What Healing Ourselves Means

Posted by Joanna Rubini on

How to Heal: What does that even mean? Healing from emotional pain, from physical pain, from carrying excess body weight, from denying yourself proper nutrition, from over reacting to little things, from trauma.  Healing can happen once we allow ourselves complete ownership of our feelings.  They can be embarrassing feelings or shameful feelings or dirty secret feelings that you think should never see the light of day. Except all those feelings stay within us if we don't let them out.START:  If you want to heal, intend to feel better.  Intend to see yourself and your life differently. Next, speak or write (or sing) the feeling or sensation or event you are struggling with or hiding.  Choose a safe way to release it.  You want to feel the sensations viscerally, bodily, deeply, powerfully, so they flow through you.  Once expressed and you are free of them, you can explore their root in you with more openness and curiosity. This will allow you to understand why things happened as they did, and you can then consciously enter into the trauma from the past and re-experience it in a more powerful way.  I say powerful here because I'm referring to events where we felt we were victims.  But there are also certainly events where we felt like we behaved badly and that misstep haunts us.  Those too are easily re-written, where you did what was right in your heart instead of whatever behavior haunts you.  If feeling all feelings can me made easy by simply narrating their sensation aloud (or on paper) then nothing lingers in us. Healing is then easy because we are not afraid of the past, its all just ideas and feelings that we can feel and then rewrite as we wish.  Do it!

Put Another Way:Here are the rules: There are no rules! We all have our own rules, that's why some people walk into a store and experience impatience and others walk in, even at the same exact time along side the impatience experience person, and only observe a sense of calm and curiosity. Why? We see what we feel. So when I have a so called shitty interaction, I understand that is within me.
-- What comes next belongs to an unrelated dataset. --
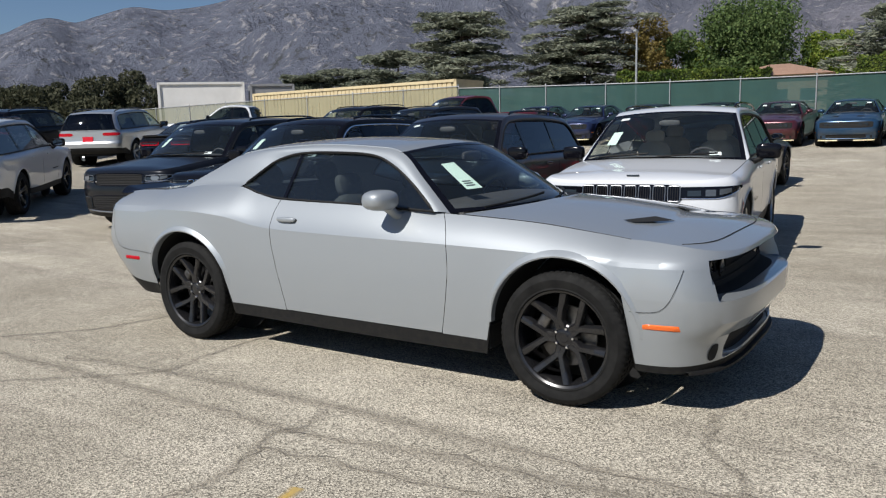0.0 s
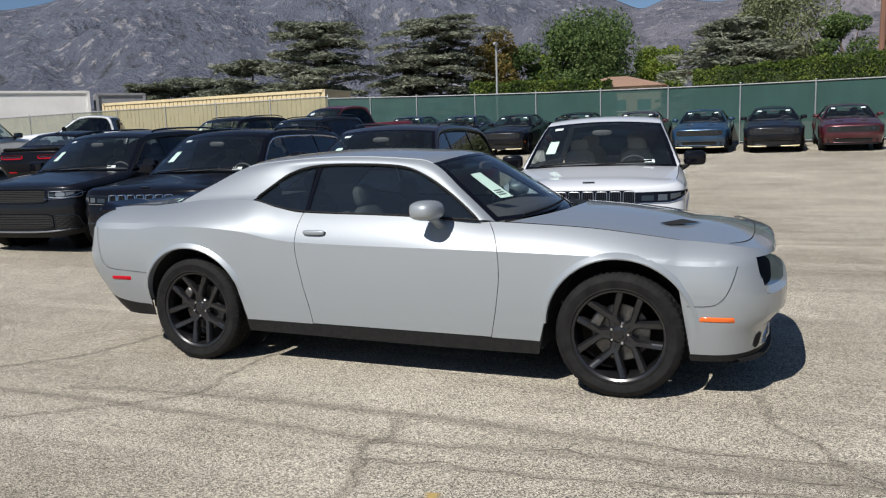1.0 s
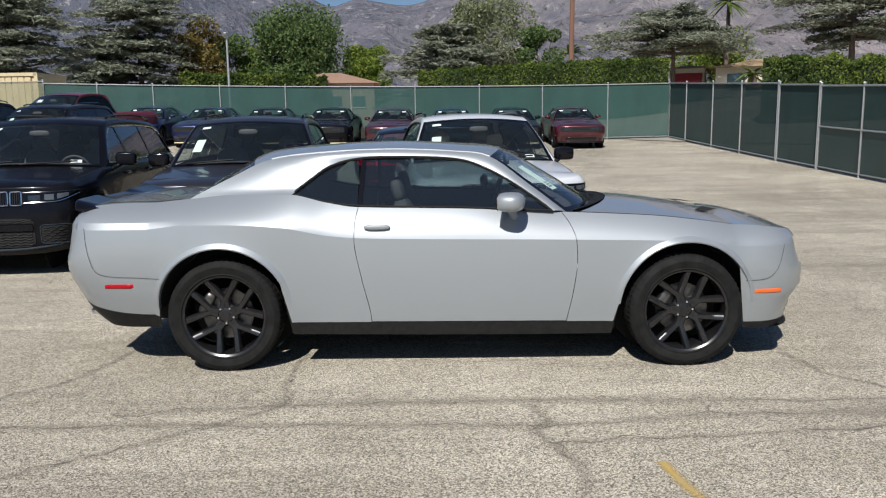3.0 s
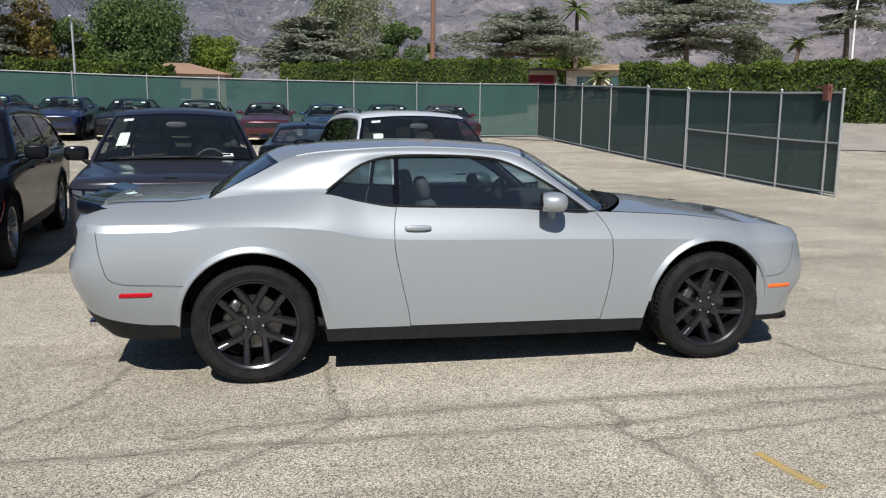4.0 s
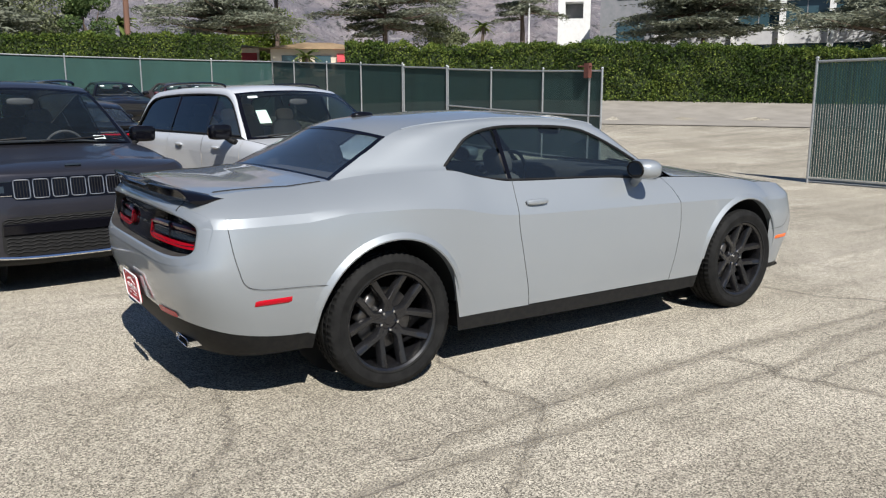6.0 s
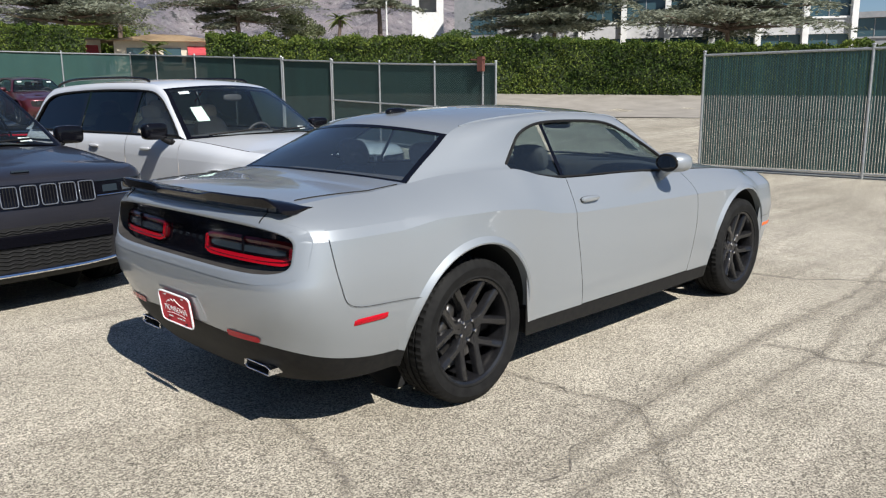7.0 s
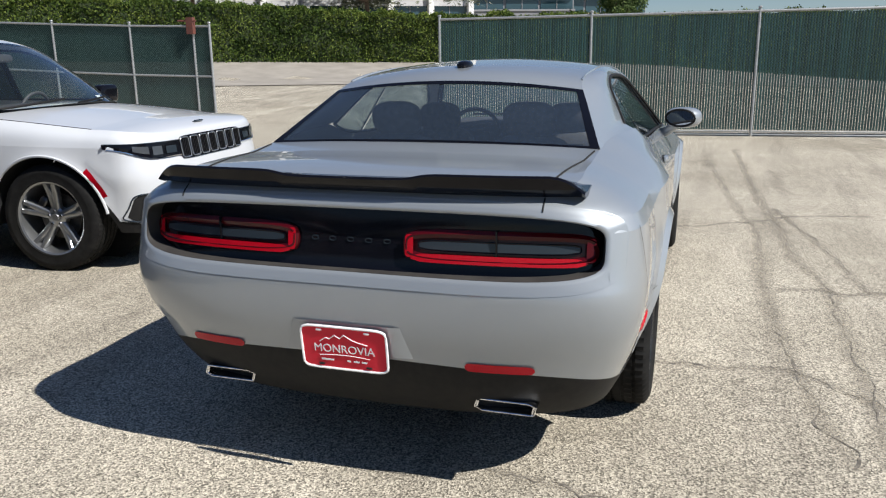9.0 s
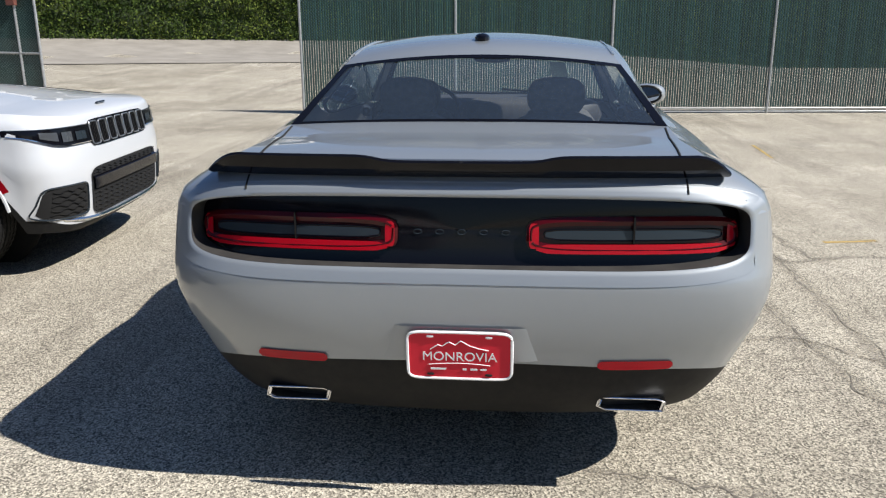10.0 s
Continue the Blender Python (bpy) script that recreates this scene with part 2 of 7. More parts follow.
# ---- mesh helpers ----
class Geo:
    """Vertices and faces gathered for one mesh."""

    def __init__(self):
        self.v, self.f, self.crease = [], [], set()

    def add(self, verts, faces):
        o = len(self.v)
        self.v.extend([tuple(p) for p in verts])
        self.f.extend([tuple(i + o for i in q) for q in faces])
        return self

    def grid(self, rows, closed=False, flip=False):
        """rows: a list of equally long lists of points."""
        n, m = len(rows), len(rows[0])
        o = len(self.v)
        for r in rows:
            self.v.extend([tuple(p) for p in r])
        for i in range(n - 1):
            for j in range(m if closed else m - 1):
                k = (j + 1) % m
                q = (o + i * m + j, o + i * m + k, o + (i + 1) * m + k, o + (i + 1) * m + j)
                self.f.append(q[::-1] if flip else q)
        return self

    def box(self, c, s, rot=None, taper=1.0):
        hx, hy, hz = (d / 2 for d in s)
        vs = []
        for z in (-1, 1):
            t = taper if z > 0 else 1.0
            for x, y in ((-1, -1), (1, -1), (1, 1), (-1, 1)):
                p = Vector((x * hx * t, y * hy * t, z * hz))
                if rot:
                    p = rot @ p
                vs.append(p + Vector(c))
        return self.add(vs, [(3, 2, 1, 0), (4, 5, 6, 7), (0, 1, 5, 4), (1, 2, 6, 5), (2, 3, 7, 6), (3, 0, 4, 7)])

    def tube(self, pts, r, n=8, closed=False, cap=True):
        """A round bar along points; r: one radius or one per point."""
        pts = [Vector(p) for p in pts]
        rs = r if isinstance(r, (list, tuple)) else [r] * len(pts)
        rows, up = [], Vector((0.13, 0.27, 0.95)).normalized()
        m = len(pts)
        for i, p in enumerate(pts):
            a, b = (pts[i - 1], pts[(i + 1) % m]) if closed else (pts[max(i - 1, 0)], pts[min(i + 1, m - 1)])
            d = (b - a).normalized()
            u = d.cross(up)
            if u.length < 0.05:
                u = d.cross(Vector((1, 0, 0)))
            u.normalize()
            w = d.cross(u)
            rows.append([p + (u * math.cos(t) + w * math.sin(t)) * rs[i] for t in (2 * math.pi * k / n for k in range(n))])
        if closed:
            rows.append(rows[0])
        o = len(self.v)
        self.grid(rows, closed=True)
        if cap and not closed:
            self.f.append(tuple(range(o + n - 1, o - 1, -1)))
            e = o + n * (m - 1)
            self.f.append(tuple(range(e, e + n)))
        return self

    def lathe(self, prof, n=40, axis="y", c=(0, 0, 0)):
        """prof: (radius, along) pairs turned round an axis through c."""
        rows = []
        for r, h in prof:
            row = []
            for k in range(n):
                a = 2 * math.pi * k / n
                if axis == "y":
                    row.append((c[0] + r * math.cos(a), c[1] + h, c[2] + r * math.sin(a)))
                else:
                    row.append((c[0] + r * math.cos(a), c[1] + r * math.sin(a), c[2] + h))
            rows.append(row)
        return self.grid(rows, closed=True)

    def pillow(self, c, s, p=3.5, nu=16, nv=10, rot=None):
        """A rounded block: a superellipsoid of size s."""
        def sp(v, e):
            return math.copysign(abs(v) ** e, v)
        rows = []
        for i in range(nv + 1):
            a = -math.pi / 2 + math.pi * i / nv
            row = []
            for j in range(nu):
                b = 2 * math.pi * j / nu
                q = Vector((s[0] / 2 * sp(math.cos(a), 2 / p) * sp(math.cos(b), 2 / p), s[1] / 2 * sp(math.cos(a), 2 / p) * sp(math.sin(b), 2 / p), s[2] / 2 * sp(math.sin(a), 2 / p)))
                if rot:
                    q = rot @ q
                row.append(q + Vector(c))
            rows.append(row)
        return self.grid(rows, closed=True)

    def prism(self, poly, y0, y1, axis="y"):
        """A flat outline (a, b) given thickness along an axis."""
        n = len(poly)
        def at(a, b, h):
            return {"y": (a, h, b), "x": (h, a, b), "z": (a, b, h)}[axis]
        vs = [at(a, b, y0) for a, b in poly] + [at(a, b, y1) for a, b in poly]
        fs = [tuple(range(n)), tuple(range(2 * n - 1, n - 1, -1))]
        fs += [(i, i + n, (i + 1) % n + n, (i + 1) % n) for i in range(n)]
        return self.add(vs, fs)

    def mesh(self, name, mat, sharp=35.0):
        me = bpy.data.meshes.new(name)
        me.from_pydata(self.v, [], self.f)
        bm = bmesh.new()
        bm.from_mesh(me)
        bmesh.ops.remove_doubles(bm, verts=bm.verts, dist=1e-5)
        bmesh.ops.dissolve_degenerate(bm, edges=bm.edges, dist=1e-6)
        bmesh.ops.recalc_face_normals(bm, faces=bm.faces)
        bm.to_mesh(me)
        bm.free()
        me.polygons.foreach_set("use_smooth", [True] * len(me.polygons))
        me.set_sharp_from_angle(angle=radians(sharp))
        if self.crease:
            on = [tuple(round(c, 4) for c in v.co) in self.crease for v in me.vertices]
            for e in me.edges:
                if on[e.vertices[0]] and on[e.vertices[1]]:
                    e.use_edge_sharp = True
        me.materials.append(mat)
        return me

    def quick(self, name, mat, smooth=False):
        me = bpy.data.meshes.new(name)
        me.from_pydata(self.v, [], self.f)
        me.polygons.foreach_set("use_smooth", [smooth] * len(me.polygons))
        me.materials.append(mat)
        return me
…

What I learned this year: 1) Miracles happen as often as you wish. Ask for one, it will absolutely appear if you accept that it has. You open not necessarily your eyes so much as your awareness to what a miracle is. They come in different forms. Sometimes they are shaped like a mother, sometimes they are a warm glow within. Sometimes they are a message that we are loved
2) Self pity serves the purpose to assist us in recreating our perceived limitations. My self pity helped me sustain the effects of a traumatic accident from over 20 years ago, effects to which I subconsciously assigned benefits. But upon finally noticing the powerful role my pity has played in all parts of my life, I can gently redirect my thoughts and feelings in a more pro active way, thereby freeing my self, my body, my life, to heal and expand.
3) We are all divine energy separated into individuals to have a human experience. We all make mistakes. We all are better at some things than other things. My perfectionistic human self either wants to win everything, or quit before I fail, because I know that if I fail I usually do the equivalent of self flagellation. That totally sucks...I wonder why some days I feel sad. But oh wait: I spent the morning in self criticism. So I've learned to embrace that I'm a human student constantly learning, I just want to be the best at being open and learning that I possibly can be. And if I fail or withdraw or react, then I strive to be the most patient loving parent to myself possible, so I can identify my self pity and self limiting thoughts and love me a little more so I feel strong enough to get up and try again.
4) We all just want to be loved.
5) everyone has their own rules and truths that work for them. Best not to judge anyone else's way, their way might be just perfect for them.